I lasted approx two pages into Ulysses...

Pauline Chandler said...

Mm..I must admit, I'm tempted. Thanks, Brian.

Reb MacRath said...

Pauline, only you could write a post about birds that isn't *for* the birds. Delightful. And, yes, I guess it's time for me, too, to read War and Peace.

Pauline Chandler said...

Thanks, Reb! Now I have to read W&P. Heck! I'll get my pencil and notebook ready to make some sense of all those Russian names!

Lydia Bennet said...

reading is for pleasure after all, and we can't read everything and still DO anything much less write anything! big fan of birds too, I put out all kinds of food for them and watch them watching me watching them as they scoff it.

Susan Price said...

Brian - we are the Authors Electric! Reading on a Kindle is anything but anathema to us! - My experience of e-books and, indeed, War & Peace is like yours. Approached both with caution, expecting to be disappointed - but fell in love with both almost immediately. W&P is, truly, a hugely entertaining read.

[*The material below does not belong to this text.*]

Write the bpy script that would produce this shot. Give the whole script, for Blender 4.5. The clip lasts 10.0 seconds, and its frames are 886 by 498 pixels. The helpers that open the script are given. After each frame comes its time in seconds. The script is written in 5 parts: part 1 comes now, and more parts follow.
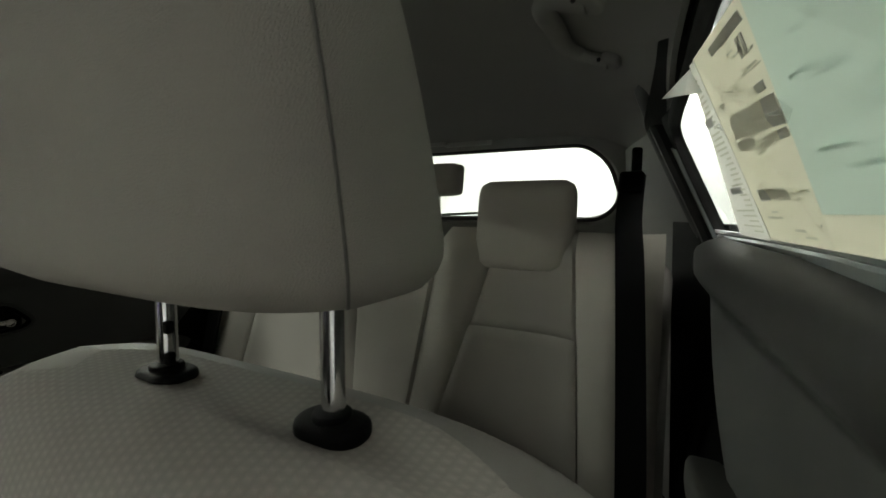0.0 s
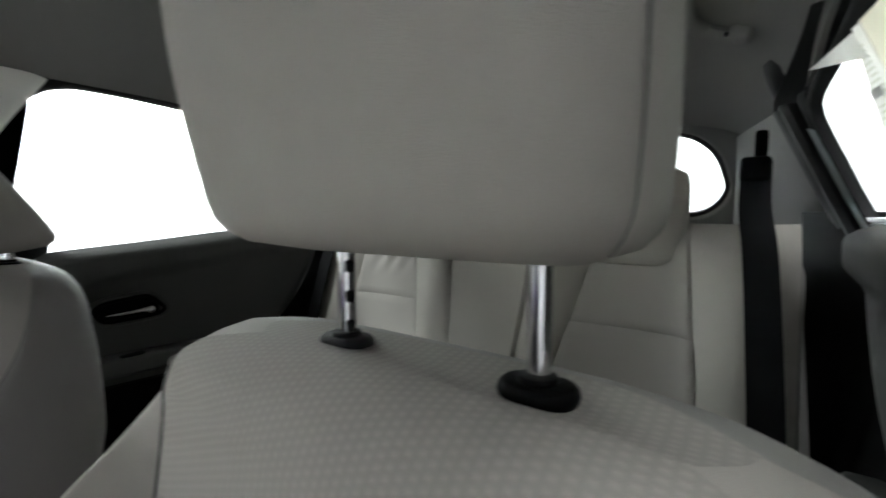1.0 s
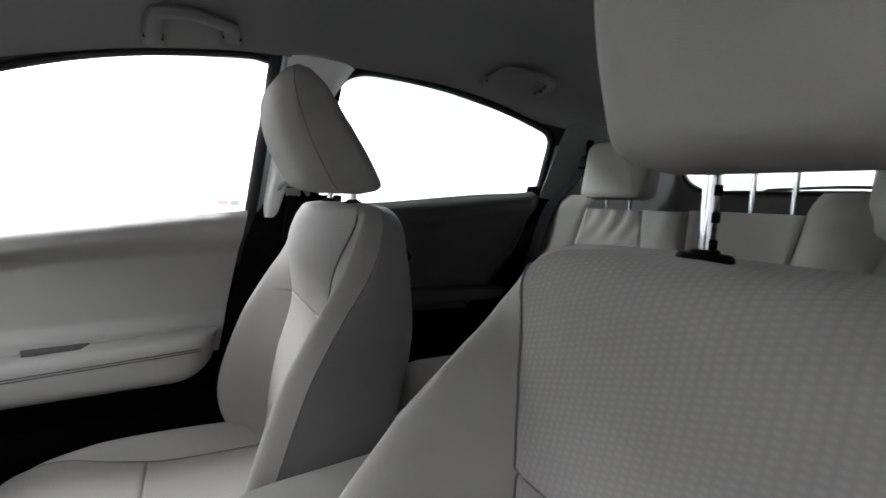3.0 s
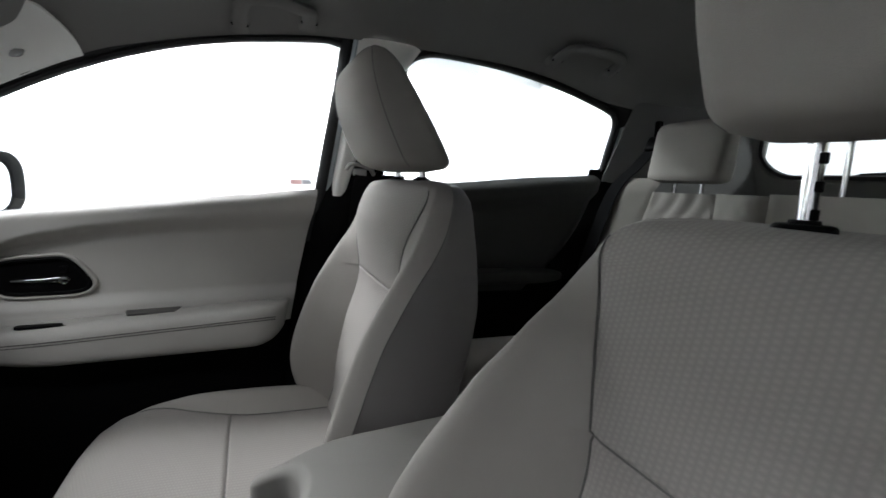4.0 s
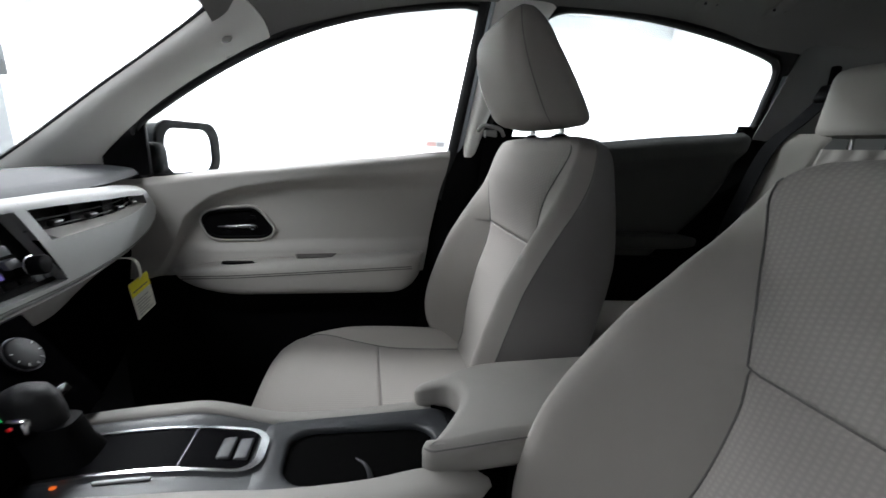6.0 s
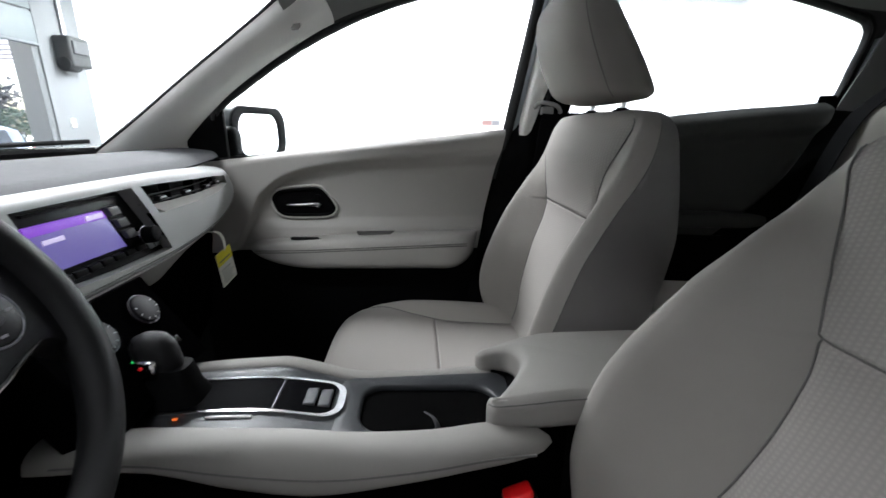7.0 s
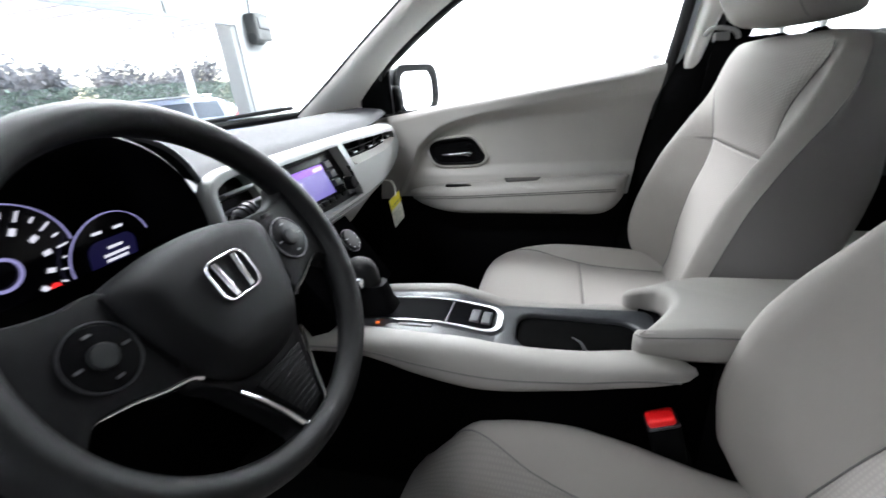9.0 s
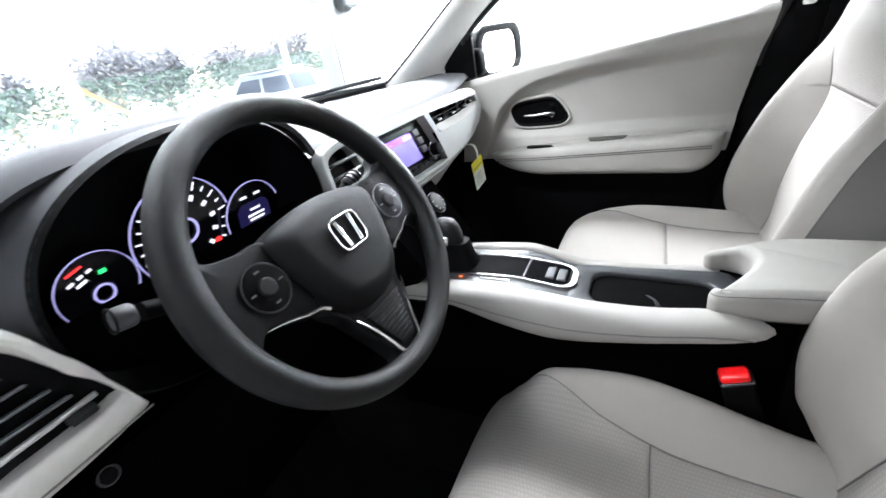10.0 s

And no one could part me from either my word processor or my Kindle.

madwippitt said...

My W&P still sits, spine barely creased, on a shelf. I start, I stop. It's the size of the thing (and I LIKE big fat books) with it's tiny print. But of course! On a Kindle it's not a problem. Doh!

CarolS said...

I read Ulysses in a group. It was marvellous, important too. I really got it. And then went to Dublin for Bloomsday - where people know it by heart! It is both life changing and a romp. And I'd read it again. With guides, just not this year.

Pauline Chandler said...

Ooh, CarolS, perhaps I am missing something by not reading Ulysses. Don't you think it's a shame that it's unreadable without a guide though? Surely writers have to reach out to readers using a common language.. Maybe that's a discussion for another day though!

CarolS said...

But think how you read poetry, perhaps wearing a slightly different hat?